Are we all born sinners, or do we become that way through our upbringing, our environment? Is it sometimes that we become sinners, even killers, because of what we see and learn or what others force us to do, as in the case of the child soldiers in Africa? How similar are we to animals like the raven, which can be imprinted to accept whatever they see first upon being born as their parents?
David Almond’s remarkable and lyrical novel Raven Summer deals with some of these questions. While I highly recommend it, be aware that it does mention someone getting his head sawn off by terrorists, and there are some violent images in films made by a bully, Gordon Nattrass that might not be appropriate for younger readers.
“It starts and ends with the knife.” This ominous line begins Raven Summer and may be its most memorable, though there are many memorable lines throughout this beautifully crafted novel. Liam Lynch and his friend Max are digging for treasure when they hear and see a raven crying out, “Jak! Jak! Jak!” The two boys decide to follow the raven, which leads them to an abandoned baby girl. A note pinned to her clothing says “Please look after her rite. This is a childe of God.”
Off in the distance, the boys see a hiker with a red cap (they later reason it might be the baby’s mother) who has imprinted the raven, teaching it to lead whomever came across the baby first to find her. Liam and his father later wonder if the same thing might happen with the baby - if she might come to think of Liam’s parents as her own. The baby is placed into foster care, and the boys become minor celebrities, appearing on the news and talking about what happened that day.
While visiting the baby, Liam meets Oliver, a Liberian refugee, and Crystal, a troubled teen who has been in foster care since she was herself a baby and her house burned down, killing her parents. Oliver, Liam learns, is in danger of being deported back to Liberia. He may not be the person he says he is, according to the authorities, and he might be seventeen years old instead of the fourteen he claims.
The novel is told in first-person present tense by Liam.
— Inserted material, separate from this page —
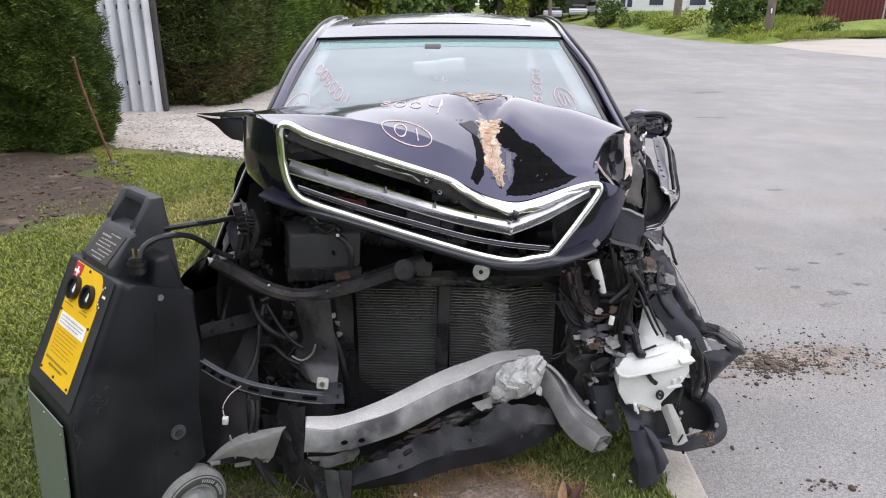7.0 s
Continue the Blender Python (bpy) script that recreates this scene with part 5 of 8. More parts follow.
box(b, (1.62, 0.05, 0.95), pose(-0.05, 2.86, 0.52, 0, 0, 6), 0.01)
cpart("firewall", b, M_DARK, "grimy black firewall")

# left flank of the engine bay
b = bmesh.new()
loft(b, [[(-0.70, 2.22, 1.06), (-0.745, 2.10, 0.92), (-0.80, 2.02, 0.79), (-0.90, 1.99, 0.70), (-0.985, 2.02, 0.50), (-0.985, 2.06, 0.16)],
         [(-0.74, 2.45, 1.07), (-0.79, 2.42, 0.94), (-0.86, 2.38, 0.81), (-0.94, 2.36, 0.70), (-1.0, 2.38, 0.50), (-1.0, 2.40, 0.16)],
         [(-0.80, 2.70, 1.02), (-0.87, 2.70, 0.92), (-0.92, 2.70, 0.81), (-0.95, 2.70, 0.70), (-0.97, 2.70, 0.50), (-0.95, 2.70, 0.32)]], 6, 6, 0.004, 7)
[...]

That narrative choice makes both the events in the novel more immediate to the reader and the book in its entirety a powerful read.
This wonderful and touching story feeds Liam’s growing awareness about the horrors of war as he learns that little separates him from people like the child soldiers of Africa, as Oliver was once forced to become. Liam watches himself become more distant from his friend, Max, who gets himself a girlfriend. Liam seems to feel attracted to Crystal but considers her to be a friend who has gone through a lot in her life, even to the point of cutting herself with razors. He thinks of her as wild and exciting, while she tells him she’d liked nothing more than to be normal, like him.
What is the normal state for humans to be in? What makes some of us turn into what others might call monsters? Nattrass used to be more or less of a friend of Liam’s, but as the boys grow older, he starts to have a more violent outlook on life. He thinks Liam acts too innocent, when we all have an urge to view violent acts and to act violently under the right conditions. He bullies and provokes Liam to where Liam finally does,/i> lash out - with a knife - back at Nattrass. Does this make Liam also a monster, the sort of person his mother thinks was behind the art exhibit featuring violent scenes is at a local gallery, scenes like people getting their heads sawn off? People like Gordon Nattrass. And terrorists from other countries?
Oliver tells Liam that he isn’t the person Liam thinks he is: his real name is Henry Meadows, and he is actually seventeen. His parents were slaughtered by soldiers when he was at school, and if he returns to Liberia, he will also be slaughtered. The soldiers rounded up the children and in a twisted way became like new parents to them, imprinting violent behavior upon them, making Henry and the other children eventually much like the soldiers who killed their real parents:
“And so if they take away our mothers and fathers and put monsters in their
place and the monsters care for us and tell us what to do, then we will follow the
monsters, we will love the monsters. And we will think that war is play. Because
we just love to be wild. Don’t we? Yes, we do. And we are unimportant and
insignificant, and there are many many many of us, so it doesn’t matter when we die.”
Raven Summer is a stark, moving book that provokes you to think about what makes some of us turn into human monsters. It’s relatively short but is packed with meaning and will stay with you for long after you close the book. It is wondrous but contains some dark scenes, making it best read by older preteens and teenages.
Author David Almond previously won the Michael L. Printz award for his novel Kit’s Wilderness (this past year, that honor went to Libba Bray’s marvelous Going Bovine). His other novels include Clay and Skellig, which was his debut, and I recommend them as well.